Second, nowadays DL training sometimes combines with Reinforcement Learning (RL). RL is a trai-and-error process which includes many exploration and exploitation steps. Those steps can be expanded in parallel and each step has its own training process with rewarding. The processed data are frequently switched between CPU and GPU. In this case, how the recent CPU-based and GPU-based methods accelerating the process of generating the roll-outs, back-propagation, and weight updating is critical.
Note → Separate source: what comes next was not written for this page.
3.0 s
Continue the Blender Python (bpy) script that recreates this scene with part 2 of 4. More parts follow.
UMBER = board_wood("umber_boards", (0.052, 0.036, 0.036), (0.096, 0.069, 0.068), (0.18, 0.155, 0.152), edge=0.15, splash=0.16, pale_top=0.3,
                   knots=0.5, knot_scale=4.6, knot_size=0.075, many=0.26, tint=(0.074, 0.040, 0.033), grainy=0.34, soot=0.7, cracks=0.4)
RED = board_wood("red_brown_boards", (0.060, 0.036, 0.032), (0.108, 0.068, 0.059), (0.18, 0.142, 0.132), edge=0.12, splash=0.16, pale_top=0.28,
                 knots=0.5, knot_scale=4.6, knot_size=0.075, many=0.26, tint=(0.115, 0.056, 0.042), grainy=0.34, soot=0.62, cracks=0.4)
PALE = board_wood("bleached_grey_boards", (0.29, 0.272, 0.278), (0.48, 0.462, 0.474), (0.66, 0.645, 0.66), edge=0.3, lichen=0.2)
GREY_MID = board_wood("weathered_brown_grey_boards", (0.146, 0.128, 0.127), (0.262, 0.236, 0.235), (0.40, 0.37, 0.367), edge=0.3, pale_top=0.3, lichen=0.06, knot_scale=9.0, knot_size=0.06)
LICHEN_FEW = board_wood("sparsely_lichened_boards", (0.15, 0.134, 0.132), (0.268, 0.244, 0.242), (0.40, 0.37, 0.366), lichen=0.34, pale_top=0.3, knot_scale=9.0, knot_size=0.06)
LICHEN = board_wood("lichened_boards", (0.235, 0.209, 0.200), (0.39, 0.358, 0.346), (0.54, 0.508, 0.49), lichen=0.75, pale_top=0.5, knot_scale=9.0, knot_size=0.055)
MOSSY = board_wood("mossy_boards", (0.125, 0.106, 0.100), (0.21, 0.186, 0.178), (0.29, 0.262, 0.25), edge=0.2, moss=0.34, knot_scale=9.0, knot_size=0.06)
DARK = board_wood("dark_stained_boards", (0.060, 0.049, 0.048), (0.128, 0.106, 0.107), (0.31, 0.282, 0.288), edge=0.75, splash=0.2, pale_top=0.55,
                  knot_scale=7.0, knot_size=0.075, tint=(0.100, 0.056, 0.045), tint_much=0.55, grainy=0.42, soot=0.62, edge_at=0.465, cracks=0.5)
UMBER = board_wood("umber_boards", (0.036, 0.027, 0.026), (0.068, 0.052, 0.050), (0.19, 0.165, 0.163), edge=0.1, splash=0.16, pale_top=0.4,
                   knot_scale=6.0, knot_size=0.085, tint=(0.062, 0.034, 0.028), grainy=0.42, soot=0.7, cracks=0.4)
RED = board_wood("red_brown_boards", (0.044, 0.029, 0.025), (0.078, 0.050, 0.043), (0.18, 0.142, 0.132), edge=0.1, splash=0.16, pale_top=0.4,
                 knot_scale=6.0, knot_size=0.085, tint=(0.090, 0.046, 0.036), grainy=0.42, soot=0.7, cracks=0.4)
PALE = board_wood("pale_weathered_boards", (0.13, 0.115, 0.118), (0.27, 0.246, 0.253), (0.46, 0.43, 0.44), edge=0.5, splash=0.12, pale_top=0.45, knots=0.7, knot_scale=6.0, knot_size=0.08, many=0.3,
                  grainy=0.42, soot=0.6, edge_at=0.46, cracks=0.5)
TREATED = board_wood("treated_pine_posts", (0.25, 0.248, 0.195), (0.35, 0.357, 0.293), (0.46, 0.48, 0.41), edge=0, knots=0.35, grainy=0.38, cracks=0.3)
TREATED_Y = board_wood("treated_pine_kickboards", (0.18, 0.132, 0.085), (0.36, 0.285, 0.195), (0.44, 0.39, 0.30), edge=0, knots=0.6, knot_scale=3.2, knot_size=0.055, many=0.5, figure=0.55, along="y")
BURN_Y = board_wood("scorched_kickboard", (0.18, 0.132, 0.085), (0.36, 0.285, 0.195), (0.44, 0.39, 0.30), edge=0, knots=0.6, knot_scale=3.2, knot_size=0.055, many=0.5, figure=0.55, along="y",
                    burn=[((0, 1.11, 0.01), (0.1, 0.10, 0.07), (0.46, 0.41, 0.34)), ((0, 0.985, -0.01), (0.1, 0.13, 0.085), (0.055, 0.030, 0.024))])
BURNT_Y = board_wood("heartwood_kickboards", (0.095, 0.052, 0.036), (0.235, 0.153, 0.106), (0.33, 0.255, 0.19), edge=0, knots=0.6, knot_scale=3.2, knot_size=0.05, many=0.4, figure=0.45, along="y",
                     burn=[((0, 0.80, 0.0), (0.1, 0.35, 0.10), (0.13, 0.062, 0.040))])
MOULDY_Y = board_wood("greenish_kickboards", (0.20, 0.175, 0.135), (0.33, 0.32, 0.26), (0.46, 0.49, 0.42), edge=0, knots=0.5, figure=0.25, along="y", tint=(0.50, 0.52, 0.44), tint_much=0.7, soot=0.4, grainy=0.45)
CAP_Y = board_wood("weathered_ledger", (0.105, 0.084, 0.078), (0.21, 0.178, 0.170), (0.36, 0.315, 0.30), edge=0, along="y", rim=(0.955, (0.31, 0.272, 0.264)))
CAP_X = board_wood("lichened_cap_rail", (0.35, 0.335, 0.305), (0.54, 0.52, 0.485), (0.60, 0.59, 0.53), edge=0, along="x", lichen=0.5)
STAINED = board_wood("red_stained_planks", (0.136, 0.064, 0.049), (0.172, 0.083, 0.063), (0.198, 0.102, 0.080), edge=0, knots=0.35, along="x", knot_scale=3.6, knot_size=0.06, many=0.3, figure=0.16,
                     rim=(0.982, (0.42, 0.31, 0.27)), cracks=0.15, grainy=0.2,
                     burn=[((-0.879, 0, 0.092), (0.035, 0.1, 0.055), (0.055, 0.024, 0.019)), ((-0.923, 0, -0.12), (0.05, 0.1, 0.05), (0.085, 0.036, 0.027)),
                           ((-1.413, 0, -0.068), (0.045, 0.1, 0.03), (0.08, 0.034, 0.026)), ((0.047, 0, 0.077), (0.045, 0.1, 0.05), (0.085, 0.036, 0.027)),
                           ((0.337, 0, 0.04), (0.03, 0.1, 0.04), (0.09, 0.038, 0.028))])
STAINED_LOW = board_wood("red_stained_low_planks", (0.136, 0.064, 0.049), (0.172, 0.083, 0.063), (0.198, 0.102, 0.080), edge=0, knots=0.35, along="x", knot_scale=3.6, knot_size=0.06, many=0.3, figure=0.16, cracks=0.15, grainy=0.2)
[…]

Third, splitting a batch into several sub-batches into multiple GPUs is common in large-scale Computer Vision tasks but not explored yet. Recent Computer Vision models are based on DL which are so enormous that even one GPU (e.g., V100) cannot handle one training iteration with a batch. Sometimes, it is not proper to set a very small batch size which may hurt the convergence the model. In this case, users usually split the training batch into multiple mini-batch and put them to different GPUs to do the computation independently.
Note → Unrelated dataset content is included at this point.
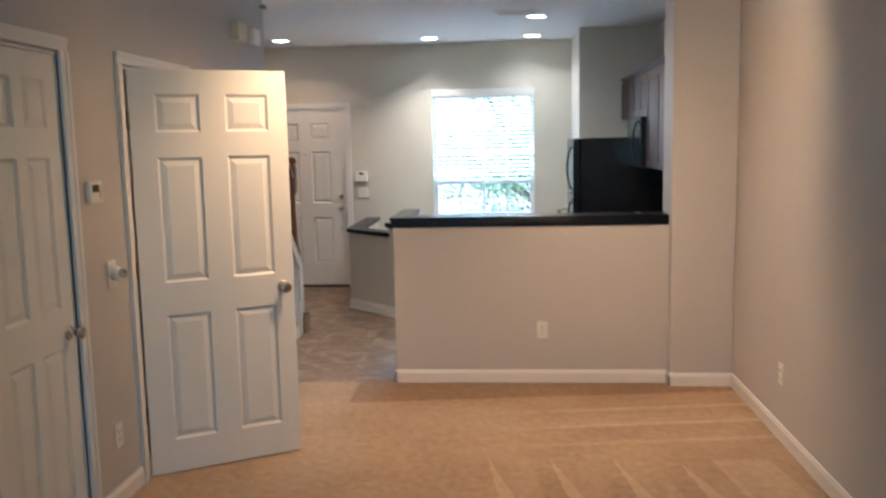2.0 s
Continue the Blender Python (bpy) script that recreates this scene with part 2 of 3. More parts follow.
def carpet_material(name, marks, low, high):
    """Tan cut pile; marks adds the light and dark strokes that a vacuum cleaner leaves in the nap, and a darker band by
    the half wall.
    """
    m = bpy.data.materials.new(name)
    m.use_nodes = True
    nt = m.node_tree
    b = nt.nodes["Principled BSDF"]
    tc = nt.nodes.new("ShaderNodeTexCoord")
    pile, soft = nt.nodes.new("ShaderNodeTexNoise"), nt.nodes.new("ShaderNodeTexNoise")
    pile.inputs["Scale"].default_value, pile.inputs["Detail"].default_value = 260, 3
    soft.inputs["Scale"].default_value, soft.inputs["Detail"].default_value, soft.inputs["Roughness"].default_value = 20.0, 6, 0.66
    for n in (pile, soft):
        nt.links.new(tc.outputs["Object"], n.inputs["Vector"])
    ramp = nt.nodes.new("ShaderNodeValToRGB")
    ramp.color_ramp.elements[0].position, ramp.color_ramp.elements[0].color = 0.22, (*low, 1)
    ramp.color_ramp.elements[1].position, ramp.color_ramp.elements[1].color = 0.78, (*high, 1)
    fac = soft.outputs["Fac"]
    if marks:
        def plus(a, c):
            n = nt.nodes.new("ShaderNodeMath")
            n.operation = "ADD"
            nt.links.new(a, n.inputs[0])
            nt.links.new(c, n.inputs[1])
            return n.outputs[0]
        sep = nt.nodes.new("ShaderNodeSeparateXYZ")
        warp = nt.nodes.new("ShaderNodeVectorMath")
        warp.operation = "MULTIPLY_ADD"
        warp.inputs[1].default_value = (0.035, 0.035, 0)
        nt.links.new(soft.outputs["Color"], warp.inputs[0])
        nt.links.new(tc.outputs["Object"], warp.inputs[2])
        nt.links.new(warp.outputs[0], sep.inputs[0])

        def calc(op, a, c=0.0, e=0.0):
            n = nt.nodes.new("ShaderNodeMath")
            n.operation = op
            for k, v in enumerate((a, c, e)):
                if isinstance(v, (int, float)):
                    n.inputs[k].default_value = v
                else:
                    nt.links.new(v, n.inputs[k])
            return n.outputs[0]
        X, Y = sep.outputs[0], sep.outputs[1]
        fac = calc("MULTIPLY_ADD", fac, 0.6, 0.19)
        # narrow pointed strokes that widen towards the near end of the room, slanting a little
        slant = calc("MULTIPLY_ADD", Y, 0.13, X)
        u = calc("FRACT", calc("MULTIPLY", calc("SUBTRACT", slant, 1.87), 3.06))
        reach = calc("SUBTRACT", 5.11, Y)
        inside = calc("MULTIPLY", calc("GREATER_THAN", reach, 0.0), calc("GREATER_THAN", slant, 1.87))
        sliver = calc("MULTIPLY", calc("LESS_THAN", u, calc("MINIMUM", calc("MULTIPLY", reach, 0.45), 0.26)), inside)
        shade = calc("MULTIPLY", calc("MULTIPLY", calc("GREATER_THAN", u, 0.66), inside), calc("MINIMUM", calc("MULTIPLY", reach, 3.0), 1.0))
        patch = calc("MULTIPLY", calc("MULTIPLY", calc("GREATER_THAN", slant, 3.03), calc("LESS_THAN", slant, 3.33)), calc("GREATER_THAN", reach, 0.0))
        # thin light lines across the room
        level = calc("MULTIPLY_ADD", X, -0.13, Y)
        v = calc("FRACT", calc("MULTIPLY", calc("SUBTRACT", level, 5.07), 3.5))
        band = calc("MULTIPLY", calc("GREATER_THAN", level, 5.07), calc("LESS_THAN", level, 5.76))
        fade = calc("MAXIMUM", calc("MINIMUM", calc("MULTIPLY", calc("SUBTRACT", X, 1.1), 1.2), 1.0), 0.0)
        cross = calc("MULTIPLY", calc("MULTIPLY", calc("LESS_THAN", v, 0.17), band), fade)
        under = calc("MULTIPLY", calc("MULTIPLY", calc("SUBTRACT", v, 0.17), band), fade)
        fac = plus(fac, calc("MULTIPLY", calc("MAXIMUM", sliver, patch), 0.16))
        fac = plus(fac, calc("MULTIPLY", shade, -0.08))
        fac = plus(fac, calc("MULTIPLY", cross, 0.12))
        fac = plus(fac, calc("MULTIPLY", under, -0.10))
        # darker band along the half wall
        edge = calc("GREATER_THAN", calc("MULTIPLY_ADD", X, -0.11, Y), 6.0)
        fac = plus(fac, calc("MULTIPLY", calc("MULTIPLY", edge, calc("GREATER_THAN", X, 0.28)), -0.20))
        # broad drifts of nap brushed one way and the other
        drift = nt.nodes.new("ShaderNodeTexNoise")
        drift.inputs["Scale"].default_value, drift.inputs["Detail"].default_value, drift.inputs["Distortion"].default_value = 1.6, 2, 0.8
        nt.links.new(tc.outputs["Object"], drift.inputs["Vector"])
        fac = plus(fac, calc("MULTIPLY", calc("SUBTRACT", drift.outputs["Fac"], 0.5), 0.30))
    nt.links.new(fac, ramp.inputs["Fac"])
    mx = nt.nodes.new("ShaderNodeMix")
    mx.data_type, mx.blend_type = "RGBA", "OVERLAY"
    mx.inputs[0].default_value = 0.5
    nt.links.new(ramp.outputs["Color"], mx.inputs[6])
    nt.links.new(pile.outputs["Fac"], mx.inputs[7])
    nt.links.new(mx.outputs[2], b.inputs["Base Color"])
    b.inputs["Roughness"].default_value = 0.95
    b.inputs["Sheen Weight"].default_value = 0.15
    bp = nt.nodes.new("ShaderNodeBump")
    bp.inputs["Strength"].default_value, bp.inputs["Distance"].default_value = 0.7, 0.006
    nt.links.new(pile.outputs["Fac"], bp.inputs["Height"])
    nt.links.new(bp.outputs["Normal"], b.inputs["Normal"])
    return m


def glass_material():
    m = bpy.data.materials.new("clear_glass")
    m.use_nodes = True
    b = m.node_tree.nodes["Principled BSDF"]
    b.inputs["Transmission Weight"].default_value, b.inputs["Roughness"].default_value, b.inputs["IOR"].default_value = 1.0, 0.0, 1.1
    return m


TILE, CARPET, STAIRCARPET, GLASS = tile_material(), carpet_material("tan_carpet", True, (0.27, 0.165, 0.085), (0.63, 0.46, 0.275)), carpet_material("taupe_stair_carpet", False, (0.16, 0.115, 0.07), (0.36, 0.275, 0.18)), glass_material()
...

After the computation, the model can collect the gradients from those GPUs and update the parameters. How the GPU-based methods handle can properly gathering the gradients with a better memory utilization and allocation critical. Generally speaking, how do GPU-based methods simultaneously handle multiple tasks on a single GPU and multiple GPUs for a tasks?

The aforementioned weaknesses and potentials of these three works are critical and meaningful to the community of DL. Most of the recent DL models are not only CNN-based but also complicated in order to deal with real-life tasks. Those tasks usually involves large-scale of input or output so that make the entire training process expensive. In order to deal with those tasks, the model has to grow accordingly which then become a very larger model with millions of parameters.
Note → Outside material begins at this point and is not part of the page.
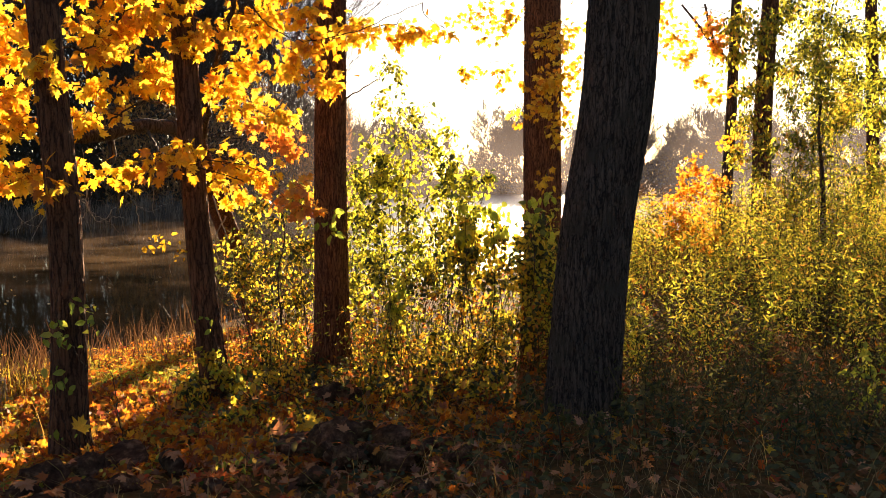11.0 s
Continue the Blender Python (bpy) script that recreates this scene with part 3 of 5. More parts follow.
CLUMPS_TOP = [
    (0.13, 6.72, 3.18, 0.24), (0.29, 6.94, 3.05, 0.22), (0.42, 7.10, 3.42, 0.26), (-0.06, 6.80, 3.18, 0.24),
    (-0.24, 6.82, 2.60, 0.20), (1.14, 7.20, 3.32, 0.22), (1.30, 7.22, 3.02, 0.22), (0.90, 7.16, 2.96, 0.22),
    (-0.70, 6.60, 2.74, 0.24), (-0.98, 6.62, 2.90, 0.26), (-0.16, 7.00, 2.98, 0.24), (-1.28, 6.52, 2.86, 0.24),
    (-1.84, 6.46, 2.86, 0.20), (0.35, 7.0, 2.72, 0.18),
]
CLUMPS_LOW = [
    (0.15, 6.60, 1.84, 0.22), (-0.02, 6.60, 1.73, 0.14), (0.35, 6.49, 1.90, 0.10), (0.70, 6.96, 1.80, 0.20),
    (0.92, 6.94, 1.71, 0.13), (-0.35, 6.59, 1.78, 0.05), (0.68, 7.17, 1.62, 0.12),
]
CLUMPS_RUST = [
    (1.14, 6.90, 1.60, 0.15), (1.20, 6.90, 1.45, 0.1), (-0.98, 6.38, 1.68, 0.11), (1.31, 8.50, 2.03, 0.20),
    (1.15, 8.52, 2.19, 0.20), (1.02, 6.93, 1.55, 0.09),
]

rng = np.random.default_rng(5)
base = np.array(MAPLE_TRUNK[0])
base[2] = float(height(base[0], base[1])) - 0.05
MAPLE_TRUNK[0] = tuple(base)
maple = thing("maple_tree", tuple(base), "leaning maple with golden yellow autumn leaves over the bank", "tree", "trees on the bank")
b = Build()
bark_trunk(b, MAPLE_TRUNK, (0.15, 0.135, 0.12, 0.11, 0.10, 0.09, 0.08, 0.05), 0.008, 18, 48, 160, 3, 0.2)
part("trunk", b, MAT_BARK_SUN, maple)
limb_points = []
for path, r0, r1 in MAPLE_LIMBS:
    b = Build()
    p = smooth_path(path, 6)
    p[1:-1] += rng.normal(0, 0.008, p[1:-1].shape)
    b.tube(p, np.linspace(r0, r1, len(p)), 9 if r0 > 0.03 else 6)
    part("limb", b, MAT_BARK_DARK if r0 > 0.03 else MAT_TWIG, maple)
    limb_points.append(p)
limb_points = np.concatenate(limb_points)


def leafy_clump(twigs, rng, centre, radius, limbs, amount=1.0, size=0.076, flat=0.4):
    """Sprays of leaves round a centre, on twigs that reach back to the nearest limb. Gives places, tips, faces, sizes."""
    centre = np.array(centre)
    near = limbs[np.argmin(np.linalg.norm(limbs - centre, axis=1) + np.maximum(0, centre[2] - limbs[:, 2]) * 0.3)]
    mid = (near + centre) / 2 + rng.normal(0, 0.04, 3) + (0, 0, 0.05)
    twigs.tube(smooth_path([near, mid, centre], 5), np.linspace(0.005, 0.0025, 11), 4, False)
    sprays = max(2, int(radius * 33 * amount))
    P, T, N, S = [], [], [], []
    for _ in range(sprays):
        tip = centre + np.clip(rng.normal(0, 1, 3), -1.7, 1.7) * radius * np.array((0.62, 0.62, 0.62 * flat))
        start = centre + (tip - centre) * 0.1 + rng.normal(0, 0.03, 3)
        p = smooth_path([start, (start + tip) / 2 + (0, 0, 0.03), tip], 4)
        twigs.tube(p, np.linspace(0.003, 0.0012, len(p)), 3, False)
        n = int(rng.integers(7, 14))
        s = rng.uniform(0.25, 1.05, n)
        pos = start + (tip - start) * s[:, None] + rng.normal(0, 0.055, (n, 3)) + (0, 0, -0.02)
        P.append(pos)
        T.append(unit(tip - start) * 0.35 + rng.normal(0, 0.42, (n, 3)) + (0, 0, -0.75))
        N.append(rng.normal(0, 0.55, (n, 3)) + (-0.2, -0.6, 0.72))
        S.append(rng.uniform(0.65, 1.2, n) * size)
    return [np.concatenate(q) for q in (P, T, N, S)]


twigs = Build()
leaves = [[], [], [], []]
for clumps in (CLUMPS_LEFT, CLUMPS_MID, CLUMPS_RIGHT, CLUMPS_TOP, CLUMPS_LOW):
    for x, y, z, r in clumps:
        for store, q in zip(leaves, leafy_clump(twigs, rng, (x, y, z), r, limb_points, 1.12 if clumps in (CLUMPS_MID, CLUMPS_RIGHT) else 1.05)):
            store.append(q)
P, T, N, S = [np.concatenate(q) for q in leaves]
tagged(part("twig", twigs, MAT_TWIG, maple), kind="stuff")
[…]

These three works, though can be the fundamental schemes of DL training acceleration, actually have limited impact on accelerating the training speed of those modern and large models. They are all designed for basics DL models. The DL community nowadays needs the advancement of training acceleration to speed up the research on various Computer Vision Tasks.

For example, these works barely accelerate the training and inference process of image super-resolution (ISR), one of a Computer Vision tasks. It requires many and powerful GPUs to train the model. The goal ISR is to convert a low resolution image into a high resolution version. Due to nature of image super-resolution, that is, the output is a high-resolution image, the training process requires more GPU resources and takes longer time to obtain a converged model.

In order to develop better ISR model, the training process must be running over and over again to find the best designs, settings, and hyper-parameters. In this case, extensive experiments have to be conducted to verify any assumptions that have been made. Nonetheless, each training iteration requires large amount of computational resource and memory. This indicates that the best hyper-parameters and settings are not easy to get, not to mention the designs which needs more.

Conclusion

The survey paper organizes three DL acceleration works by introducing the background, detailing the solutions, showing the strengths and weaknesses, and analyzing the possible potentials.

The survey paper eventually emphasizes that the importance of developing better solutions according to the designs of modern DL models. The bottle neck of developing better accelerating solutions is not the inferiority of the researchers and scientists but is the limitation of hardware and non-optimized acceleration process for training DL models. If the acceleration process were improved, it would consequently speed up the development of modern DL models. As a result, it is critical to make DL training acceleration catch up on the rapid growth of DL model designs.